▸ **The request**: Filter the records below down to lines containing "that".

** START Extracted data **

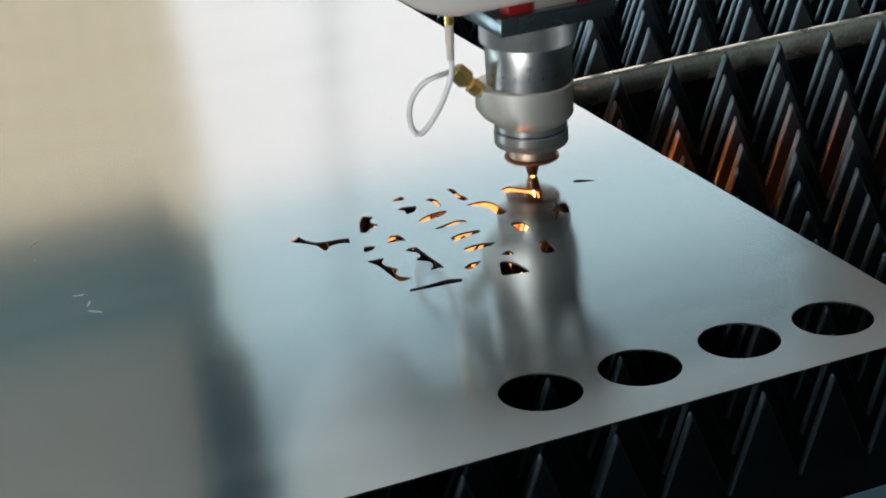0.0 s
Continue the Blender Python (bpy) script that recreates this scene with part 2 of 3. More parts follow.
# ---- machine bed ----
bed = thing("machine_bed", "dark sooty steel laser cutting bed under the slats", "machine bed")
part("tray", box((-1.35, -0.378, TOP - 0.66), (0.95, 1.6, TOP - 0.62)), BED, bed)
part("side_panel", box((0.951, -0.46, 0.0), (0.99, 1.64, TOP - 0.06), 0.004), BED, bed)
# Unseen west side, raised past the sheet to block light from beneath it.
part("side_panel", box((-1.391, -0.46, 0.0), (-1.351, 1.64, TOP + 0.04), 0.004), BED, bed)
part("front_sill", box((-1.35, -0.46, 0.0), (0.95, -0.3806, TOP + 0.18), 0.002, 3), TEAL, bed, "dark teal front sill")
part("end_panel", box((-1.35, 1.6, 0.0), (0.95, 1.64, TOP - 0.01), 0.004), BED, bed)

for y in (0.444, 1.135):
    bar = thing("cross_tube", "worn bare metal cross tube between rows of slats", "tube", (0, y, TOP), "cross tubes of the bed")
    part("tube", box((-1.34, 0, -0.036), (0.94, 0.017, -0.018), 0.0075, 5), TUBE, bar)
    part("bracket", box((-1.34, -0.002, -0.075), (-1.30, 0.018, -0.041), 0.002), BED, bar)
    part("bracket", box((0.90, -0.002, -0.075), (0.94, 0.018, -0.041), 0.002), BED, bar)

PITCH = 0.03903
ROWS = ((0.4060, -0.0022), (0.3705, 0.0137), (0.3383, -0.0009), (0.3071, 0.0201), (0.2686, -0.0004), (0.2394, 0.0165), (0.2009, -0.0071),
        (0.1647, 0.0130), (0.1307, -0.0050), (0.0942, 0.0131), (0.0609, -0.0075), (0.0275, 0.0140), (-0.0061, -0.0096))


SHEET = 0.0011                              # thickness of the sheet that the spikes carry
TALL, LOW, THIN = 0.049, 0.110, 0.0042


def spike_mesh(tip, lean):
    """One tooth of a slat with a blunted, spattered tip and flanks rounded over their thickness."""
    bm = bmesh.new()
    side = [(-PITCH / 2, -TALL), (-0.0013 + lean, -0.0026 - tip), (-0.0006 + lean, -0.0008 - tip),
            (0.0006 + lean, -0.0005 - tip), (0.0014 + lean, -0.0024 - tip), (PITCH / 2, -TALL)]
    rings = []
    for across, inset in ((-0.5, 0.0011), (-0.30, 0.0003), (0.0, 0.0), (0.30, 0.0003), (0.5, 0.0011)):
        rings.append([bm.verts.new((px - math.copysign(min(inset, abs(px - lean)), px - lean), THIN * across,
                                    pz - (inset * 1.6 if pz > -0.04 else 0))) for px, pz in side])
    bm.faces.new(rings[0][::-1])
    bm.faces.new(rings[-1])
    for low, high in zip(rings, rings[1:]):
        for i in range(len(side) - 1):
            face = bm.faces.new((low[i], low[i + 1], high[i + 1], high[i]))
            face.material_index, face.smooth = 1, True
    bmesh.ops.recalc_face_normals(bm, faces=bm.faces)
    me = bpy.data.meshes.new("spike")
    bm.to_mesh(me)
    bm.free()
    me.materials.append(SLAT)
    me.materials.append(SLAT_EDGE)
    return me


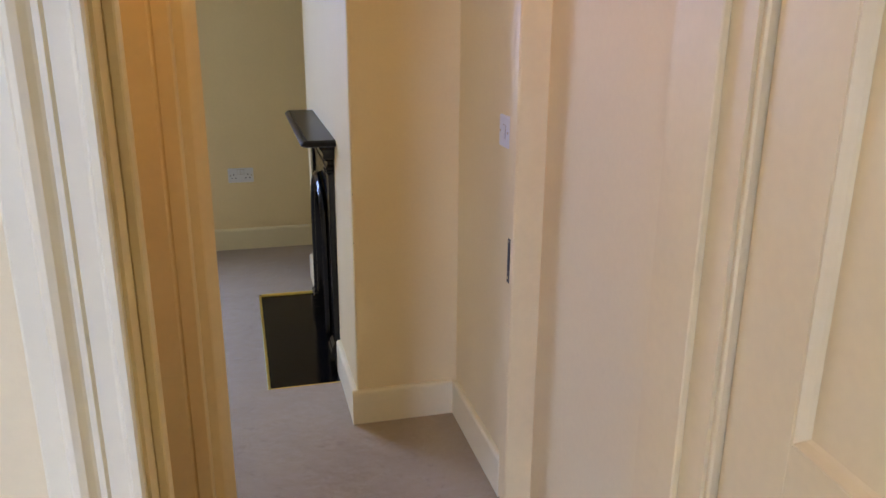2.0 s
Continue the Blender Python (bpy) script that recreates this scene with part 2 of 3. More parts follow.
def breast(name, y0, y1, yc, xf=0.0):
    """A chimney breast with the fireplace opening left in it."""
    bm = bmesh.new()
    pts = ((y0, -0.03), (yc - 0.205, -0.03), (yc - 0.205, 0.70), (yc + 0.205, 0.70), (yc + 0.205, -0.03), (y1, -0.03), (y1, H), (y0, H))
    a, b = [[bm.verts.new((x, y, z)) for y, z in pts] for x in (xf, XR)]
    bm.faces.new(a)
    bm.faces.new(b[::-1])
    for k in range(8):
        bm.faces.new((a[k], b[k], b[(k + 1) % 8], a[(k + 1) % 8]))
    bm.edges.ensure_lookup_table()
    corners = [e for e in bm.edges if all(v in (a[0], a[7]) for v in e.verts) or all(v in (a[5], a[6]) for v in e.verts)]
    bmesh.ops.bevel(bm, geom=corners, offset=0.010, segments=4, affect="EDGES", profile=0.5)
    tagged(part(name, bm, PAINT, smooth=True), "cream painted chimney breast round the fireplace", "wall", kind="structure")
    structure(name + "_recess", FIREBOX_BLACK, "fireplace recess coloured near black for its shade", "wall", (0.20, XR - 0.002, yc - 0.2045, yc + 0.2045, -0.03, 0.699))


FC = 0.832          # middle of the back bedroom's fireplace
FA = FC - 4.09      # and of the first bedroom's
breast("wall_chimney_back", *BRB, FC)
breast("wall_chimney_front", *BRA, FA + 0.03, 0.024)
chips = bmesh.new()
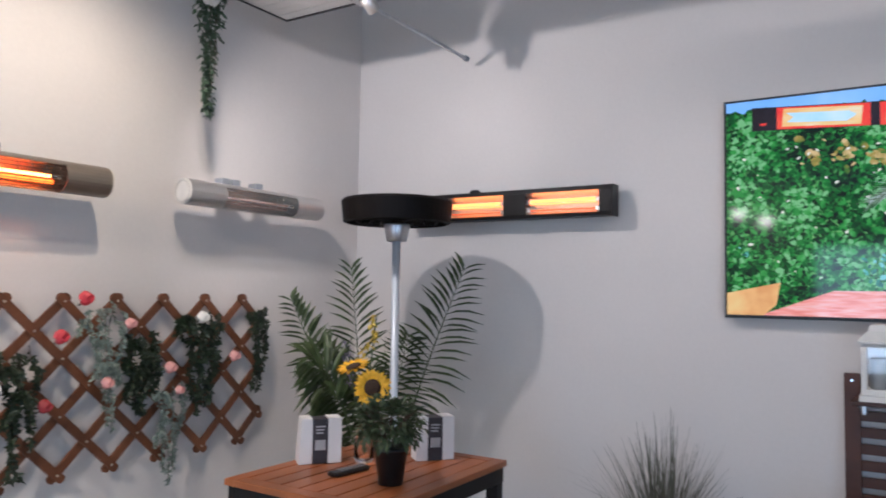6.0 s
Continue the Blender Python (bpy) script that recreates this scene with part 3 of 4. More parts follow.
def garland(x, z0, z1, w, material, n, size, label, lean=0.0, y=WN - 0.085):
    """A hanging bunch of many small leaves along a few strands."""
    t = thing("garland", (x, y, z0), label, "artificial garland", "garlands on the trellis")
    b = bmesh.new()
    strands = []
    n, size = int(n * 1.9), size * 0.66
    count = max(4, int(w / 0.026))
    for k in range(count):
        sx = x + w * ((k + rnd(0.1, 0.9)) / count - 0.5)
        off = abs(sx - x) / (w / 2)
        end = z0 - (z0 - z1) * (1 - 0.55 * off ** 1.5) * rnd(0.62, 1.0)
        sway, phase = rnd(0.008, 0.024), rnd(0, 6.28)
        pts = []
        for i in range(11):
            f = i / 10
            pts.append(Vector((sx + lean * f + sway * math.sin(6 * f + phase) - (sx - x) * 0.35 * f, y + 0.012 - rnd(0.0, 0.04) * math.sin(math.pi * min(1, f + 0.15)), z0 + rnd(-0.05, 0.02) * (1 - f) - (z0 - end) * f)))
        strands.append(pts)
    for k in range(max(2, n // 300)):
        p = random.choice(random.choice(strands)[1:8])
        side = random.choice((-1, 1))
        strands.append([p + Vector((side * 0.055 * i / 10, -0.02 * i / 10, 0.03 * math.sin(math.pi * i / 10) - 0.035 * (i / 10) ** 2)) for i in range(11)])
    for pts in strands:
        part("stem", sweep(pts, 0.0016, 5), BARK, t)
    for i in range(n):
        pts = random.choice(strands)
        f = rnd(0.2, 9.99)
        k = int(f)
        p = pts[k].lerp(pts[k + 1], f - k)
        d = Vector((rnd(-1, 1), rnd(-0.9, 0.15), rnd(-0.8, 0.45)))
        leaf_into(b, p, d, (rnd(-0.4, 0.4), -1, rnd(0, 0.8)), size * rnd(0.6, 1.25), size * rnd(0.36, 0.58), 0.3, rnd(0, 0.4))
    tagged(part("foliage", b, material, t, normals=False), kind="stuff")
    return t


GREEN_L = "dark green artificial garland hanging on the trellis"
FROST_L = "frosted grey green garland hanging on the trellis"
garland(1.115, 1.60, 0.82, 0.218, LEAF_DEEP, 899, 0.042, GREEN_L, 0.02)
garland(1.235, 1.63, 0.98, 0.172, LEAF_FROST, 899, 0.026, FROST_L, 0.0)
garland(1.130, 1.16, 0.78, 0.138, LEAF_FROST, 232, 0.030, FROST_L, 0.02)
garland(1.575, 1.50, 0.80, 0.149, LEAF_DEEP, 551, 0.036, GREEN_L, 0.05)
garland(1.925, 1.66, 1.05, 0.172, LEAF_FROST, 812, 0.026, FROST_L, 0.03)
garland(2.085, 1.52, 1.02, 0.184, LEAF_DEEP, 696, 0.040, GREEN_L, 0.03)
garland(2.240, 1.30, 0.80, 0.161, LEAF_FROST, 609, 0.026, FROST_L, 0.02)
garland(2.400, 1.60, 1.02, 0.218, LEAF_DEEP, 812, 0.040, GREEN_L, 0.02)
garland(2.735, 1.63, 1.02, 0.115, LEAF_DEEP, 435, 0.036, GREEN_L, 0.02)


def rose(x, z, r, kind, y=WN - 0.125):
    t = thing("rose", (x, y, z), kind + " artificial rose among the garlands", "artificial flower", "roses on the trellis")
    for k in range(11):
        b = bmesh.new()
        ring = 0 if k < 3 else 1 if k < 6 else 2
        a = 2.4 * k
        rr = r * (0.25, 0.55, 0.85)[ring]
        c = Vector((x + rr * 0.55 * math.cos(a), y - 0.012 + 0.010 * ring, z + rr * 0.55 * math.sin(a)))
        n = Vector((math.cos(a) * (0.5 + 0.25 * ring), -1, math.sin(a) * (0.5 + 0.25 * ring))).normalized()
        u, v = frame_axes(n)
        rows = [[b.verts.new(c + u * (q * math.cos(g)) + v * (q * math.sin(g)) - n * (0.25 * q * q / r)) for g in [2 * math.pi * m / 10 for m in range(10)]] for q in (0.001, r * 0.28, r * 0.5)]
        for r0, r1 in zip(rows, rows[1:]):
            for m in range(10):
                b.faces.new((r0[m], r0[(m + 1) % 10], r1[(m + 1) % 10], r1[m]))
        part("petal", b, ROSE[kind], t, smooth=True)
    part("stalk", sweep([(x, y + 0.008, z), (x + 0.004, y + 0.05, z - 0.02), (x + 0.008, WN - 0.045, z - 0.03)], 0.003, 6), LEAF_DEEP, t)


for x, z, r, kind in ((1.081, 1.606, 0.042, "peach"), (1.032, 1.318, 0.040, "white"), (1.203, 1.289, 0.034, "red"), (1.826, 1.667, 0.038, "red"), (1.734, 1.522, 0.038, "red"),
                      (1.496, 1.352, 0.034, "white"), (1.682, 1.270, 0.034, "crimson"), (2.386, 1.582, 0.036, "white"), (2.222, 1.371, 0.034, "pink"),
                      (1.928, 1.333, 0.032, "pink"), (2.575, 1.398, 0.034, "pink"), (2.022, 1.565, 0.030, "pink"), (2.27, 1.27, 0.026, "pink")):
    rose(x, z, r, kind)

# ---- hanging vines ----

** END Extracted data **

▸ **Solution to the exercise**:
Continue the Blender Python (bpy) script that recreates this scene with part 2 of 3. More parts follow.
SHEET = 0.0011                              # thickness of the sheet that the spikes carry
Continue the Blender Python (bpy) script that recreates this scene with part 2 of 3. More parts follow.
Continue the Blender Python (bpy) script that recreates this scene with part 3 of 4. More parts follow.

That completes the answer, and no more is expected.